On the surface, One the Bear seems like a simple story. Two best friends, One and Ursula, who happen to be bears, live in the forest. One dreams of stardom, gets discovered and is then quickly churned up by the gears of celebrity and the media and must find a way to come back to herself and her real friendship.
But in the hands of writer Candy Bowers’s Black Honey Theatre Company, this fairy tale becomes an incredibly layered allegory about race, celebrity culture, cultural appropriation and the consumption of black women’s bodies.
Bowers says much of the story was inspired by her work running workshops with disadvantaged kids through La Boite Theatre Company. “I knew I wanted to write something for teenagers and kids,” she says, “I wanted it to be a gift to them but also a challenge to the world we live in and the media teenagers consume. A lot of the kids were in and out of school and in and out of detention, and they were these amazing poets and storytellers and they helped round out the characters and their stories.
“I wanted it to work like those original fairy tales – like a good cautionary tale,” Bowers continues. “I thought about what the biggest wolf lurking in the closet at the moment was. I think it’s the media, it’s celebrity culture. I show a young person onstage being eaten alive by the industry and how friendship can offer hope and a way back.”

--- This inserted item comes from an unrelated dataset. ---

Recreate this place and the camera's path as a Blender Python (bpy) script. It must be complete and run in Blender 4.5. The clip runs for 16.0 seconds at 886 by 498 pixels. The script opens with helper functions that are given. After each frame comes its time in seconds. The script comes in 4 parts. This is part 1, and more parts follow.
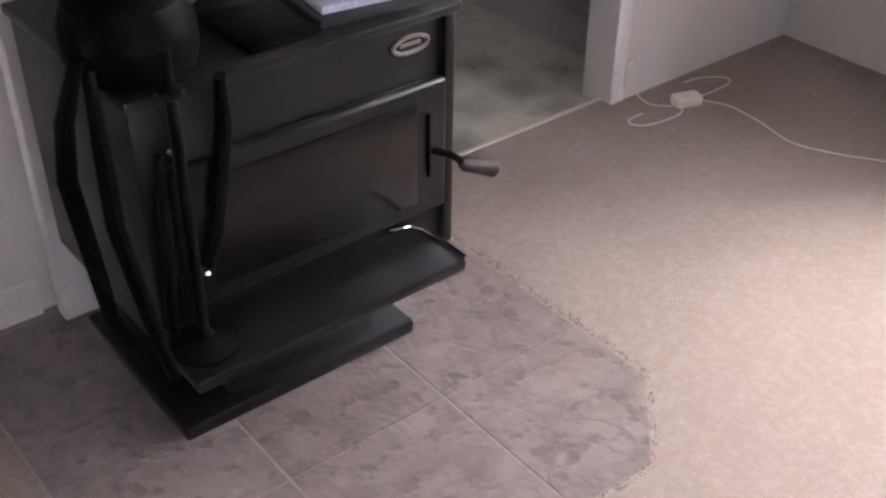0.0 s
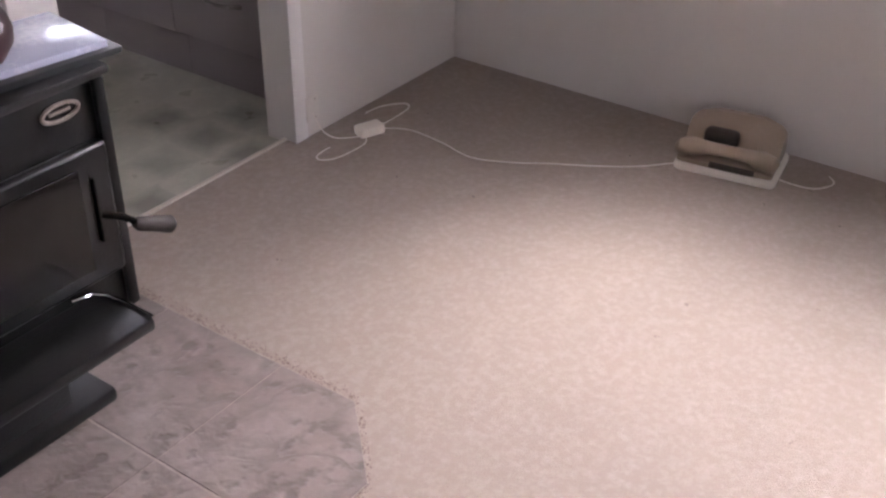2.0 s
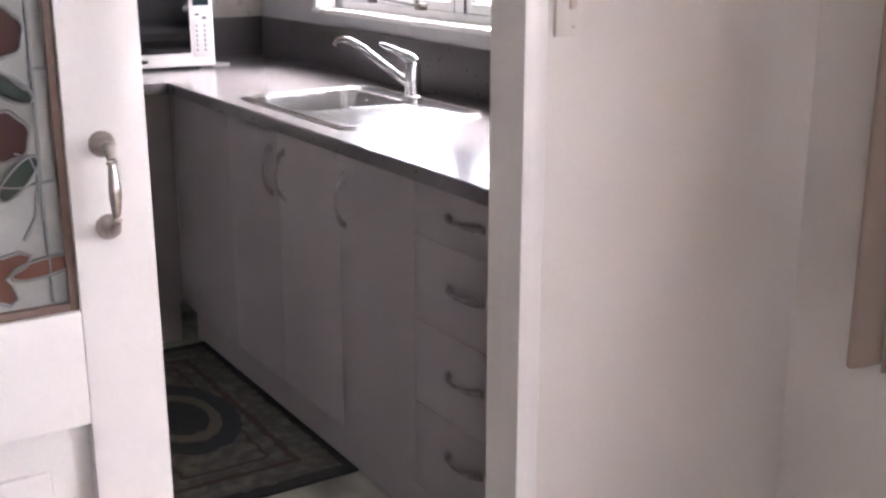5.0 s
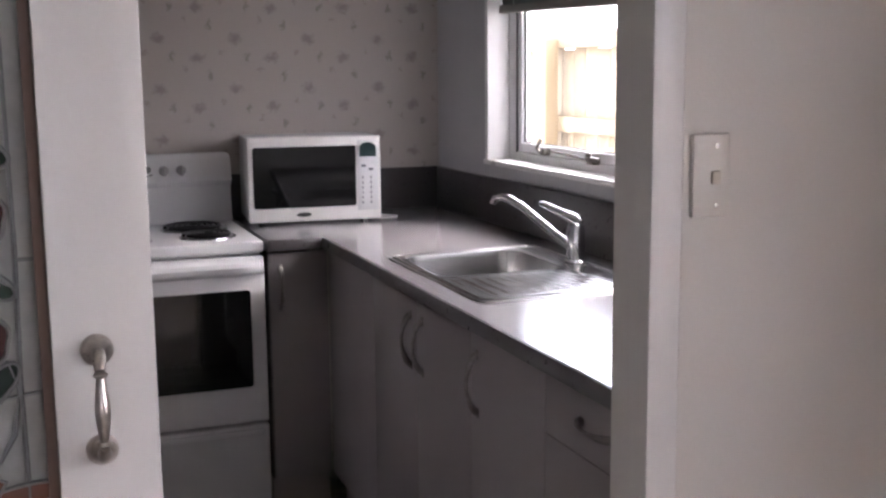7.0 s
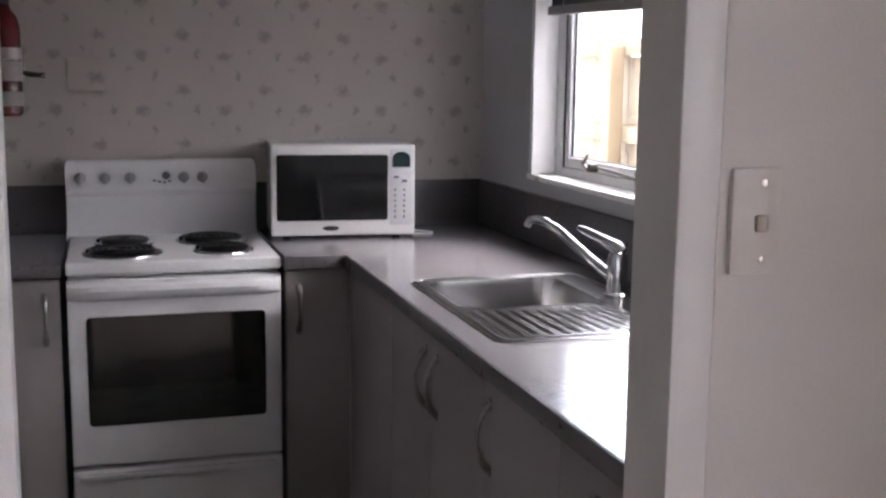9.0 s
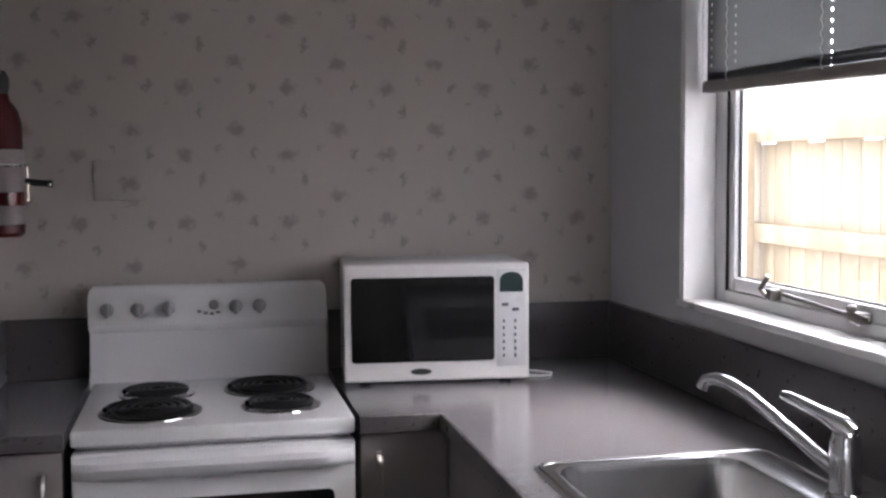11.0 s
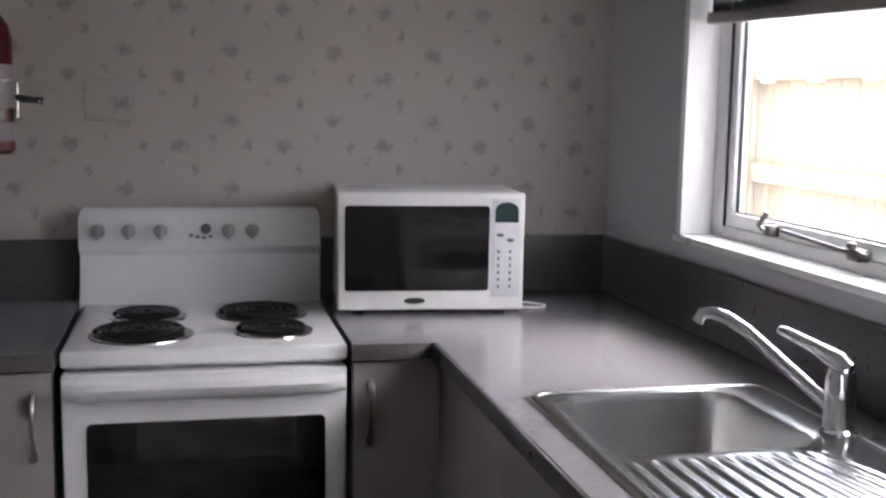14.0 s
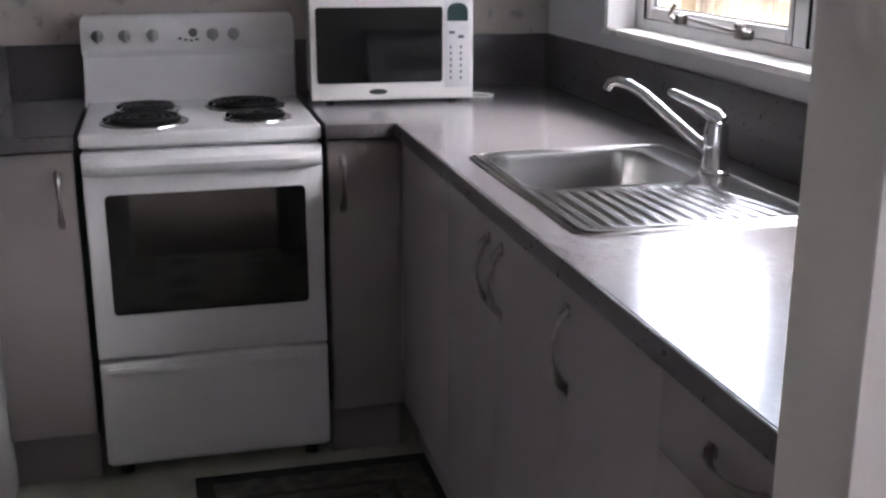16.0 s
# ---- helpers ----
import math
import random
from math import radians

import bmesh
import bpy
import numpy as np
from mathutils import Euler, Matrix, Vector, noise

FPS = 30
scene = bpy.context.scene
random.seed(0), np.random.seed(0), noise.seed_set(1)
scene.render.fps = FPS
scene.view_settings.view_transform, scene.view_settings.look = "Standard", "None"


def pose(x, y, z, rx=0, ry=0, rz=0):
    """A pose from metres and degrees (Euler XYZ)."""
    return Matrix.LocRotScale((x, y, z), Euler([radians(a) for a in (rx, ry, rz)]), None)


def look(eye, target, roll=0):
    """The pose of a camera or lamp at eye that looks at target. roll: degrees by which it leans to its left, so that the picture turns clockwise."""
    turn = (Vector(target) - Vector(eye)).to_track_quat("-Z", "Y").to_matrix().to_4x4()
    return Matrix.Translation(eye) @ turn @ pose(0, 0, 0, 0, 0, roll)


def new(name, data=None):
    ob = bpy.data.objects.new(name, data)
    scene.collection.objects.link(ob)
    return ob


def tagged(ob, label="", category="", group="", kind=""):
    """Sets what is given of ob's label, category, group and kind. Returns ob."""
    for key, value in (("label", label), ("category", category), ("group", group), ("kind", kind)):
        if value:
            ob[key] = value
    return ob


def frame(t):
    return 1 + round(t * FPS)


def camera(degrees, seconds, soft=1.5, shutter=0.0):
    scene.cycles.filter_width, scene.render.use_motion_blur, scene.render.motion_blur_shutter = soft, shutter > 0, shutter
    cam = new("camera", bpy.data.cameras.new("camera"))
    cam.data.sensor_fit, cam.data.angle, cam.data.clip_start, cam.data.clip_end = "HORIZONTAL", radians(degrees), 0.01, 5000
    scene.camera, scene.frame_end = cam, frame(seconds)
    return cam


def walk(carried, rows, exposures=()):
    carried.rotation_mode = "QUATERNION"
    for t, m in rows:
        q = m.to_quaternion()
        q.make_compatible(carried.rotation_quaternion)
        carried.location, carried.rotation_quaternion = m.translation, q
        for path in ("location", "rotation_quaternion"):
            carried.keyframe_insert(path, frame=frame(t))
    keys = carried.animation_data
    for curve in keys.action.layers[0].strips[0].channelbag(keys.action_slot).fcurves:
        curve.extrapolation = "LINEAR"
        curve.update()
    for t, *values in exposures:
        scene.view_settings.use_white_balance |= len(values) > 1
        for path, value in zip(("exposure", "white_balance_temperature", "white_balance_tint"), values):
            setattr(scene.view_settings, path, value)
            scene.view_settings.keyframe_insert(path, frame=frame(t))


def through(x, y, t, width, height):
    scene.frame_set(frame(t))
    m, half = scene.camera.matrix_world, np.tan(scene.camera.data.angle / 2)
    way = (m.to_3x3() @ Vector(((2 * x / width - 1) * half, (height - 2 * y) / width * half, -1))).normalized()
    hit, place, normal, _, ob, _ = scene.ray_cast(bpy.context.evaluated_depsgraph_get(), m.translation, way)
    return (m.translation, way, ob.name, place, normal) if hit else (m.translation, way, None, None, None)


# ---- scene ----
cam = camera(43.3, 16.0, soft=2.5)
PATH = [
    (0, (-2.604, -4.337, 1.304), (-1.566, -3.065, 0.162), 0.7),
    (0.5, (-2.607, -4.349, 1.303), (-1.601, -3.081, 0.128), 0.3),
    (1, (-2.592, -4.371, 1.301), (-1.53, -3.154, 0.122), -0.2),
    (1.5, (-2.579, -4.399, 1.314), (-1.376, -3.314, 0.141), 0.8),
    (2, (-2.557, -4.428, 1.33), (-1.184, -3.46, 0.246), 0.7),
    (2.5, (-2.536, -4.457, 1.353), (-1.05, -3.58, 0.343), 1.4),
    (3, (-2.423, -4.391, 1.334), (-0.92, -3.412, 0.451), -0.2),
    (3.5, (-2.282, -4.283, 1.349), (-0.77, -3.178, 0.646), -0.2),
    (4, (-2.125, -4.212, 1.359), (-0.694, -2.98, 0.698), -1.5),
    (4.5, (-1.929, -4.16, 1.376), (-0.689, -2.703, 0.792), 0.4),
    (5, (-1.78, -4.114, 1.371), (-0.75, -2.49, 0.821), -0.0),
    (7.5, (-1.412, -3.861, 1.396), (-0.725, -2.006, 1.101), -0.5),
    (8, (-1.385, -3.851, 1.396), (-0.683, -2.005, 1.08), -0.1),
    (10.5, (-1.055, -3.036, 1.406), (-0.732, -1.077, 1.165), 2.1),
    (11, (-1.084, -2.867, 1.416), (-0.665, -0.917, 1.269), -0.4),
    (11.5, (-1.098, -2.791, 1.457), (-0.653, -0.842, 1.432), -1.1),
    (12, (-1.108, -2.772, 1.477), (-0.687, -0.819, 1.56), 0.2),
    (12.5, (-1.088, -2.778, 1.448), (-0.696, -0.817, 1.517), 0.3),
    (13, (-1.095, -2.773, 1.436), (-0.713, -0.811, 1.381), 1.2),
    (13.5, (-1.092, -2.796, 1.409), (-0.679, -0.844, 1.269), 0.7),
    (14, (-1.09, -2.84, 1.4), (-0.656, -0.906, 1.137), 1.0),
    (14.5, (-1.05, -2.934, 1.39), (-0.726, -0.994, 1.028), 2.0),
    (15, (-1.042, -3.057, 1.381), (-0.76, -1.122, 0.963), 1.2),
    (15.5, (-1.088, -3.176, 1.373), (-0.682, -1.277, 0.894), -0.1),
    (16, (-1.151, -3.276, 1.364), (-0.685, -1.413, 0.808), 0.0),
]
EXPOSURE = [(0.0, 4.25, 6050, 21), (1.0, 4.35, 6000, 21), (2.5, 3.95, 6200, 23), (3.5, 4.4, 6250, 20), (4.4, 4.7, 6250, 19), (5.2, 4.6, 6150, 18),
            (7.3, 3.6, 6100, 17), (8.2, 3.55, 6050, 16), (10.5, 3.4, 5950, 14), (13.0, 3.65, 5900, 13), (14.5, 3.75, 5900, 12), (16.0, 3.7, 5900, 13)]
walk(cam, [(t, look(eye, target, roll)) for t, eye, target, roll in PATH], EXPOSURE)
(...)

But One the Bear isn’t just for kids and teenagers. With the talents of people like cutting-edge street artist Jason Wing and activist and hand-sewing “stitch witch” Sarah Seahorse making costumes, and Candy’s sister and Black Honey collaborator Kim “Busty Beatz” Bowers on beats, One the Bear creates a world that’s cool, fun and exciting to look at for any theatregoer.
Or, non-theatre goer. “So many times I sit in a theatre and I’m thinking, when is the beat ‘gonna drop? When is my whole life ‘gonna come together in one place on stage?” Bowers says. “I think that’s what people get from this play; the realisation that theatre, hip-hop, art, fashion and so much else can all take place on the one stage.”
Despite One the Bear’s energy and big characters, it’s still a story rooted in an important political conversation, specifically about how black women’s bodies have been used and commodified throughout history. Bowers says that it was important to get these messages across in a playful way.
“In one scene, Ursula comes up to One and says, ‘Oh I see all the hunters are getting fake bear tails now, so they get the tail without the oppression!’” Bowers says. “People giggle along but it’s a very real concept: that white people take the bits that they want to take from other cultures and close their eyes to all the truths of how those cultures are oppressed, and all the bad stuff that goes along with actually being a person of colour.”
With Black Honey, Candy and Kim Bowers have staged numerous award-winning shows. They’ve just come off a successful tour of their cabaret show Hot Brown Honey, which won a Total Theatre UK Award for experimentation and innovation of the form. But it’s not always smooth sailing: born in Australia to South African parents, Bowers says she’s often confronted by how far behind the conversation around race in Australia can be.
“Speaking those truths out loud can really shake people. And people always want to shoot the messenger,” she says. “We do it in a kind of sneaky way with these loveable characters, but in interviews I’m really direct about my experience having trouble getting work or experiencing racism and people don’t want to believe it. Even when we get these huge accolades, the recognition doesn’t always turn into work the way it can for white male counterparts.”
One problem she says the industry could be working much harder to fix is the lack of women and people of colour reviewing theatre shows. “I was clear from the start that I wanted women and people of colour reviewing and writing about this work because it’s just vital,” she says. “Then I got the list of reviewers and media coming and still a large majority of the people on there were white men. I went myself to a Brisbane women’s theatre network to recruit female writers, and told these big platforms that they need to be hiring these women. It’s ridiculous that I still have to do that.”
One the Bear runs from Tuesday October 10 to Saturday October 21 in La Boite’s Roundhouse Theatre. Tickets are available from the La Boite Website.
UPDATE: One the Bear's opening night has been postponed until Thursday October 12.